Dad, a longtime newspaper reporter, was my first coach in political analysis, as well as in writing. His politics are liberal Democrat; his style is terse, simple, and to the point (he would disapprove of the previous semicolon and these parentheses). So it’s not surprising that I occasionally try my hand at political satire. At its best, it’s a genre that forces readers think about their beliefs in a new way. Furthermore, it can help those of us jaded by the horserace coverage that all too often passes for political journalism to remember that politics is as much a necessary part of our lives as love is, and that it’s important that we get both right.
That’s what I tried to do in my latest “Necessary Stories” piece, published in the current issue of the Jerusalem Report.

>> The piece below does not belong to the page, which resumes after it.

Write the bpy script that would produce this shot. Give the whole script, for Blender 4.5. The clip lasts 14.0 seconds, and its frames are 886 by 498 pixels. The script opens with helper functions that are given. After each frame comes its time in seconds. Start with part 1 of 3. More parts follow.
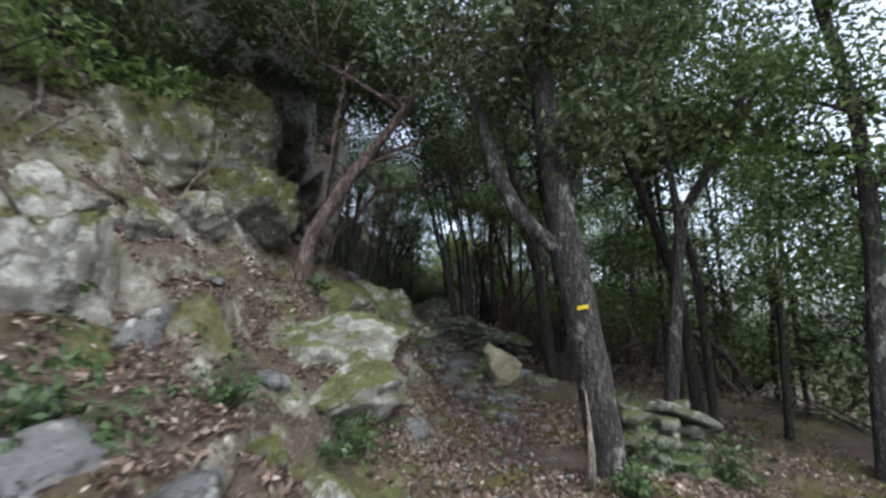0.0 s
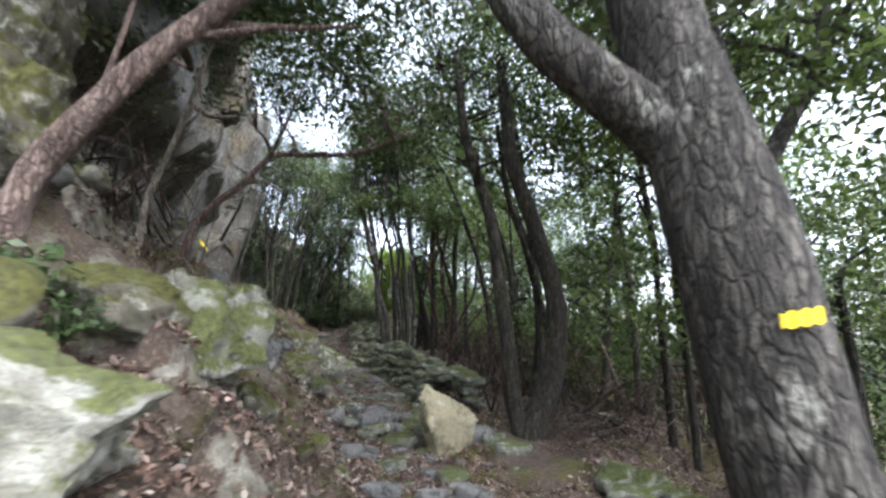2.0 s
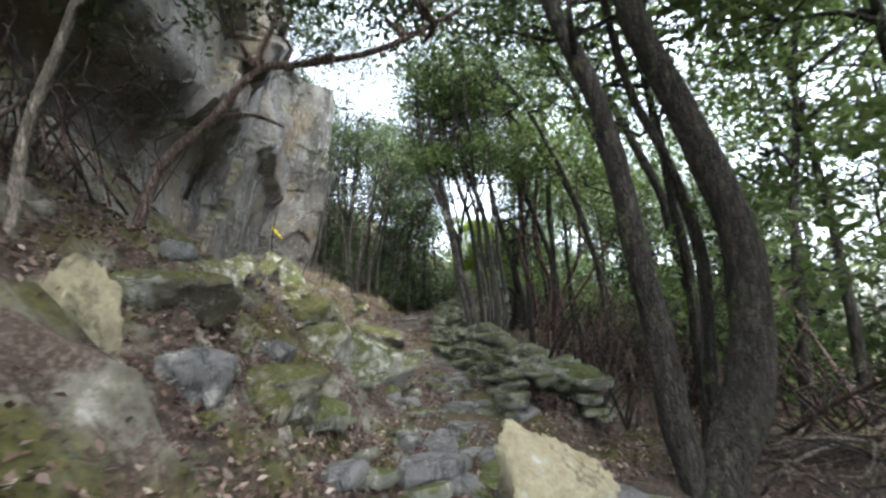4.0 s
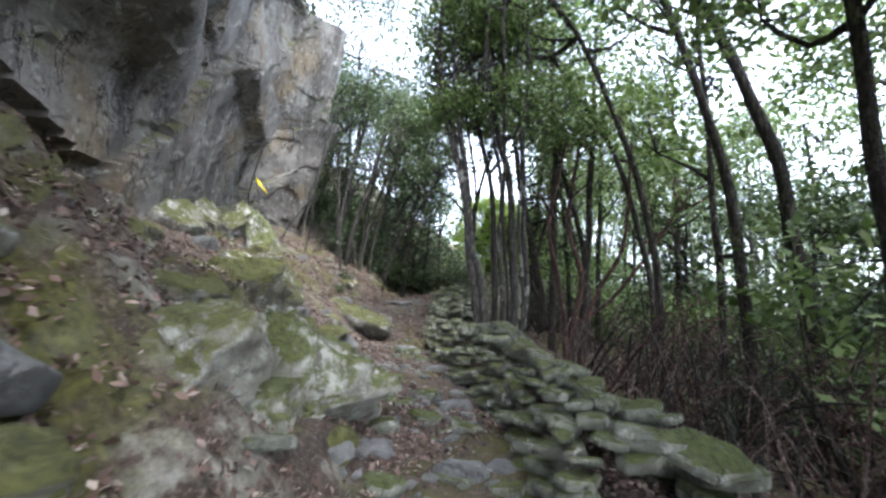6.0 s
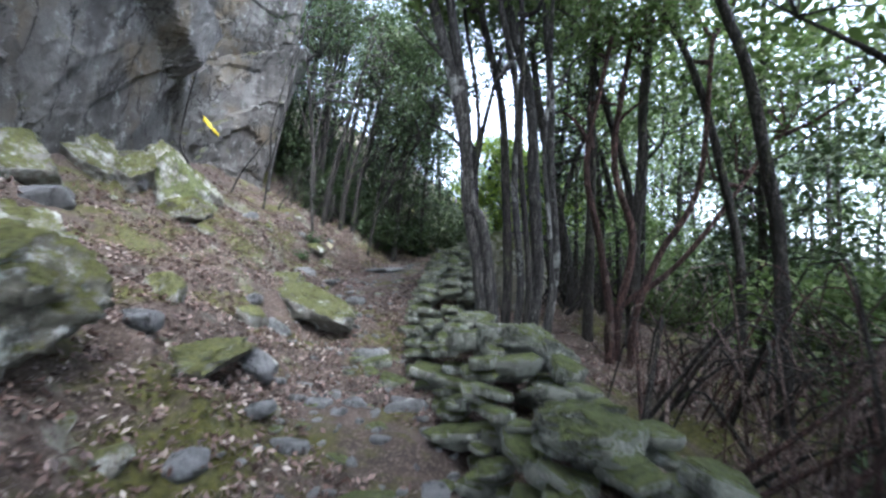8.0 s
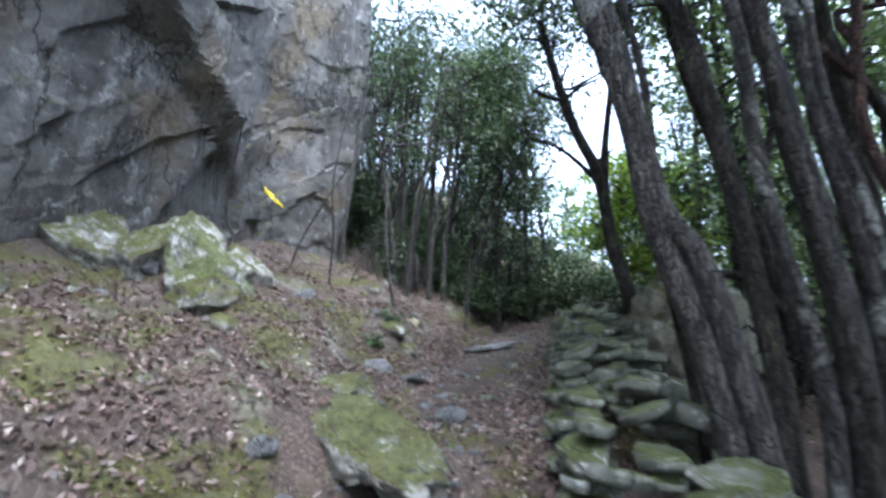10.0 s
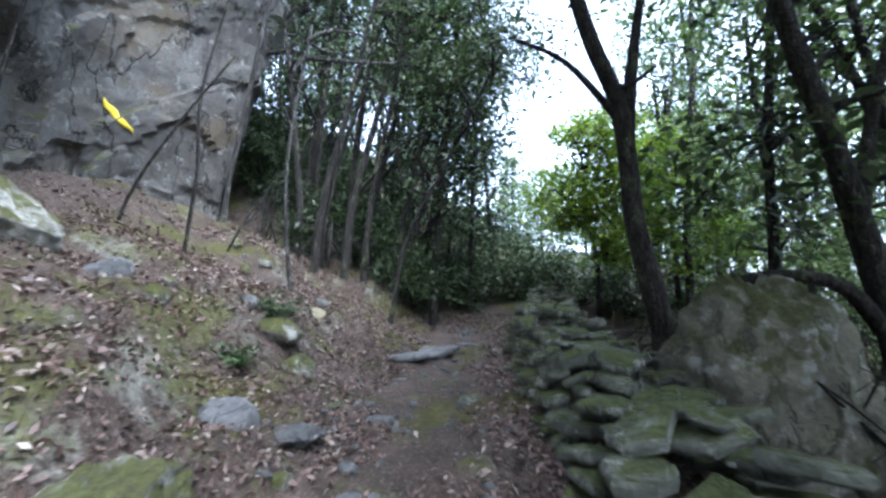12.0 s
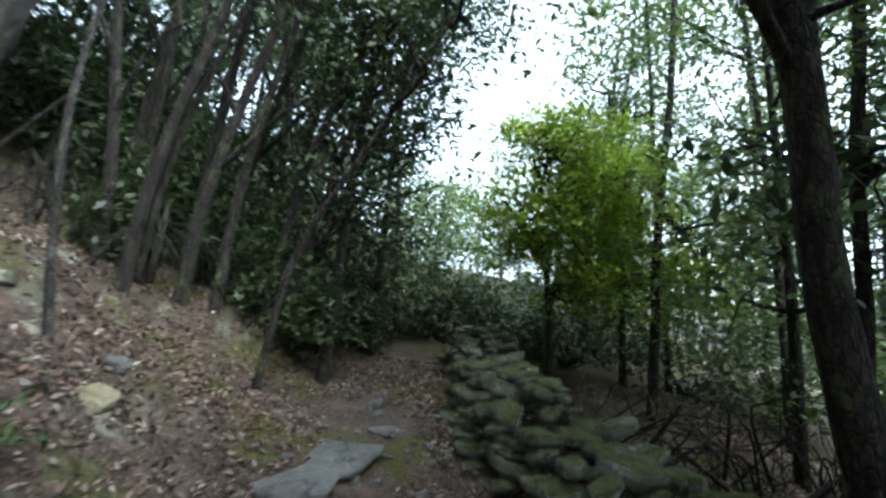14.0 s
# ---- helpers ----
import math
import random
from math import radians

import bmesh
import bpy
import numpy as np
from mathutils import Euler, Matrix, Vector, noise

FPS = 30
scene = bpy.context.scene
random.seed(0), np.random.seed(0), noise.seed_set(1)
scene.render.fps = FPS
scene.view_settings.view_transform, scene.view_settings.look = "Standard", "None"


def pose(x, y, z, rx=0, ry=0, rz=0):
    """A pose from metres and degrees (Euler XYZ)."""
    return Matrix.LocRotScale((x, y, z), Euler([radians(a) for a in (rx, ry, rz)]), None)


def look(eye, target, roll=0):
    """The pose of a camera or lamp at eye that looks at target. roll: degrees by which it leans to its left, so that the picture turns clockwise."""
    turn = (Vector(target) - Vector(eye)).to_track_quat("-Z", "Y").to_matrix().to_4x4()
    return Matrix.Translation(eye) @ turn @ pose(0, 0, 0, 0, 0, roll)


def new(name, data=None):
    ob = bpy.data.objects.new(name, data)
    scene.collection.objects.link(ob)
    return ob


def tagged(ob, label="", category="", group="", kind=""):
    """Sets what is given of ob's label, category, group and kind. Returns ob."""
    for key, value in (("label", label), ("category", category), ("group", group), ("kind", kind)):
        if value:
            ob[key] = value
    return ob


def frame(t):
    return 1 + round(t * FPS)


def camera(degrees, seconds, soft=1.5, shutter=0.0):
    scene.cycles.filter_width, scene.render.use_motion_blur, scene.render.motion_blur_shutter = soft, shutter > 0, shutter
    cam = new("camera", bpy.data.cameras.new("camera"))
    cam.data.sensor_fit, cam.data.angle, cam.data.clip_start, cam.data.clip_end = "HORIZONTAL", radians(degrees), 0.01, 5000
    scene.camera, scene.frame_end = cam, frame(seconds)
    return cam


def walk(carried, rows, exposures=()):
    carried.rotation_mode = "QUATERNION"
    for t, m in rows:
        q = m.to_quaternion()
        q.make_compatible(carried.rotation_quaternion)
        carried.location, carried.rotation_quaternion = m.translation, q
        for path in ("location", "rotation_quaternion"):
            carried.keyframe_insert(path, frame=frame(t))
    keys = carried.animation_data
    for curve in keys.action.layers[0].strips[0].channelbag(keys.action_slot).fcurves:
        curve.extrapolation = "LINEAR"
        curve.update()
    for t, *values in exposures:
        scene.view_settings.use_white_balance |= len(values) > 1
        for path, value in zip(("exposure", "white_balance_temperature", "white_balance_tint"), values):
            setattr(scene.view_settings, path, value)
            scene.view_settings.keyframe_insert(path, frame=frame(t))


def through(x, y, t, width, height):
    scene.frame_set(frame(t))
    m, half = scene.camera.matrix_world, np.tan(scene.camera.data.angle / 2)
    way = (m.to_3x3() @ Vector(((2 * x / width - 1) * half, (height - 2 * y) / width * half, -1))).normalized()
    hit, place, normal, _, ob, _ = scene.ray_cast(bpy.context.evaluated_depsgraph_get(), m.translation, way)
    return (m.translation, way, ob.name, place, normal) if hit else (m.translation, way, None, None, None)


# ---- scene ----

Called “Persuasion,” it’s a love story in the style of Jane Austen, set in the run-up to the current election.
The Jerusalem Report has given me a platform that few writers enjoy and for which I’m extremely grateful (especially to Eetta Price-Gibson, who offered me the perch during her tenure as editor of the magazine). Once each month I get three pages where I can write whatever I want—memoir, satire, or short story. As I’ve transitioned in recent years from writing journalism and non-fiction into writing fiction, it’s given me a place to experiment with subjects and techniques. Some of my Necessary Stories are funny, some sad, some wistful. By arrangement with the magazine, they are also available in full on my blog, South Jerusalem.
If you like the latest one, you might also sample “Plane Story,” about an encounter with strangers and storytelling on a Delta flight, and “Bananas,” a tale from the immigrant camp that used to occupy the part of Holon where some of my in-laws live. I also recommend “Winter” and “Spring,” the first two installments in a quartet of army stories collectively called Duties of the Heart. “Summer” and “Autumn” are too long for my three pages in the Report and are currently seeking homes elsewhere.
Don’t tell Dad about all those ridiculously long sentences in “Persuasion.” He’d give me a stern lecture on style and we might miss some key returns and projections.